A review by lindamooreauthor
Chasing the Devil: The Search for Africa's Fighting Spirit by Tim Butcher

5.0

Tim Butcher contributes to the renaissance of travel narratives that emulate stories of 19th and 20th century adventurers who set off into remote regions, reporting their tales back to members of British clubs, societies and newspapers that sponsored the trips. Butcher's travelogues follow the footsteps of these writers and remind readers why those expeditions endure in history and in our imaginations. His Blood River, as fine a page-turner as any fiction thriller, interweaves Butcher's own struggle to survive an ambitious trek on the Congo River duplicating Henry Stanley's mission to trace the river's course to the Atlantic.

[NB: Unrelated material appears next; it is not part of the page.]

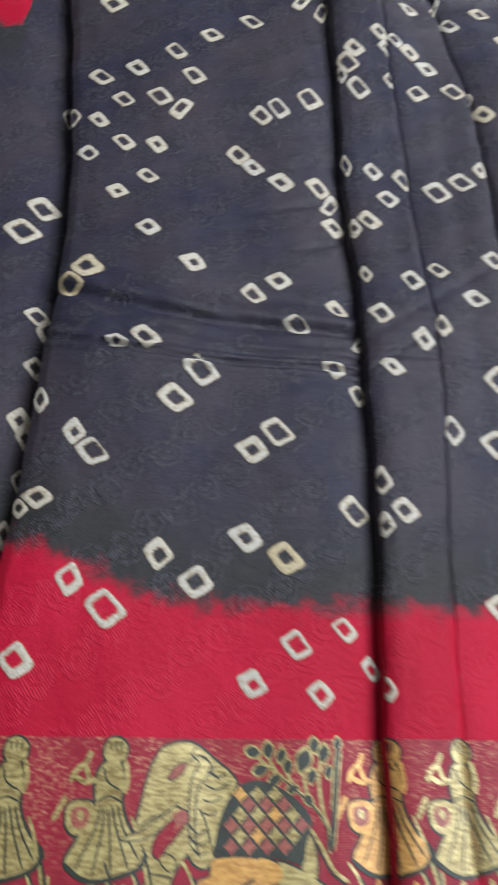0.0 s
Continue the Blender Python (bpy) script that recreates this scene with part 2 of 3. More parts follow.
# ---- the lie of the cloth ----
YS = [-0.06, 0, 0.08, 0.14, 0.22, 0.29, 0.4, 0.46, 0.56, 0.6, 0.7, 1.2]
FOLDS = [
    [-0.108, -0.106, -0.104, -0.102, -0.098, -0.093, -0.097, -0.104, -0.115, -0.118, -0.128, -0.17],
    [0.064, 0.0625, 0.064, 0.065, 0.068, 0.067, 0.063, 0.062, 0.061, 0.058, 0.044, 0],
    [0.097, 0.096, 0.096, 0.099, 0.106, 0.107, 0.102, 0.099, 0.096, 0.093, 0.081, 0.03],
    [0.142, 0.142, 0.143, 0.142, 0.145, 0.15, 0.152, 0.151, 0.137, 0.128, 0.122, 0.08],
    [0.314, 0.313, 0.313, 0.313, 0.312, 0.312, 0.312, 0.309, 0.304, 0.3, 0.288, 0.22],
]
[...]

Chasing the Devil, Butcher's latest book, takes the reader to Sierra Leone, Liberia, and Guinea framing his journey around the trip British writer Graham Greene and his cousin Barbara took in 1935,in order to understand Liberia's freed American slaves and their descendants who became slave holders. Greene recorded his travels in the book Journey Without Maps and Butcher uses Journey as the template for his itinerary.

Butcher's works stand apart from others, mostly biographers, who write about these authors and their travels. He treks, stumbles, struggles through the same remote places and ponders the meaning of it all, as his role model authors did on their own expeditions. The duality of the original journey and Butcher's trip establishes multiple layers of complications and conflict. Quotes from Greene's account contrasted with Chasing the Devil's insightful observations of contemporary reality compel the arm-chair traveler so sure-handedly one might expect to arise from the chair with blisters on his feet.

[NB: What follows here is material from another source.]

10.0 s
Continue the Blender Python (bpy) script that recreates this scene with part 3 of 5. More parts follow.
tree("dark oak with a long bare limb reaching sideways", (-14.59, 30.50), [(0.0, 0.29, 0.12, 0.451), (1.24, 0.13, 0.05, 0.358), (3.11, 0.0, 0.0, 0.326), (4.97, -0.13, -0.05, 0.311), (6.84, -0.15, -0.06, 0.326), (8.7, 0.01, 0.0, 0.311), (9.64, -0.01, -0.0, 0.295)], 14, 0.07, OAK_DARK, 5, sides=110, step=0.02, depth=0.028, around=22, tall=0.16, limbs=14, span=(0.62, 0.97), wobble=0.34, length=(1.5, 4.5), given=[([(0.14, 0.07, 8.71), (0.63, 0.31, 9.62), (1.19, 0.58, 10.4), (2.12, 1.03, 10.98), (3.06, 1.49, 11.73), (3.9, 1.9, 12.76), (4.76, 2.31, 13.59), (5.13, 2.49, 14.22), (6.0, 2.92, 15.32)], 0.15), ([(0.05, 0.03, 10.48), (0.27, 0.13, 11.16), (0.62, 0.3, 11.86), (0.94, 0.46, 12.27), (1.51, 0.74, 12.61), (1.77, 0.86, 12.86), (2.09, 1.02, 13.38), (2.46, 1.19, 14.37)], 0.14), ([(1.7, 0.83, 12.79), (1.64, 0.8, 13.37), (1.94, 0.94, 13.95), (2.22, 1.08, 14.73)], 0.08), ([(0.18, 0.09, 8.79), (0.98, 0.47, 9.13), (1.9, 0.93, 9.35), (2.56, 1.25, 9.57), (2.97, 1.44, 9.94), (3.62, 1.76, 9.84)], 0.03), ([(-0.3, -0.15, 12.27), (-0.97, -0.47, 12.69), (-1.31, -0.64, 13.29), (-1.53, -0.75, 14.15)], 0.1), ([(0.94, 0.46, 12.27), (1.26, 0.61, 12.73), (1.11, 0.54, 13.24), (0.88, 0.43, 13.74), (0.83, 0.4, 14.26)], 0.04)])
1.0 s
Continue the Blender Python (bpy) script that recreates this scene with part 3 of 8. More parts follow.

If character drives narrative, Butcher provides us with a cast of characters to push his non-fiction travelogue into a story arc with all the components of a hero's journey. His young companion David struggles to find himself post-Oxford when the expedition tests him. Johnson, the African guide to places he has never been, steers the troupe away from dangers like the mysterious Poro ceremonies and explains to perplexed tribal peoples the `why' of these white men's trek. Mr. Umaru, the taciturn, motorbike porter of the expedition's supplies, provides no first name but offers wisdom that comes from the clarity of his own goals. Each contributes and reflects back a depth of understanding of the narrative's hero, who is Butcher himself confronting the stages Joseph Campbell describes in his classic, The Hero's Journey. Butcher steps into the unknown, crosses the threshold into unmapped Liberia, where the Journey Without Maps becomes the map and faces tests and ordeals to advance the story until the group returns to the familiar, transformed by their experiences.

The prize Butcher seeks--to understand the reality of these countries from multiple dimensions and gain a perspective beyond "oversimplifying a complex situation," his journalistic writings often required of him--may seem modest. Readers who journey with him find their reward in the details and insights. Butcher cannot resolve, as a fictional hero might, all the challenges of his quest, but he awakens a subtle expectation that others, perhaps some of us, will continue this journey for knowledge and understanding of distant places that challenge the Western-imposed notion of nation state.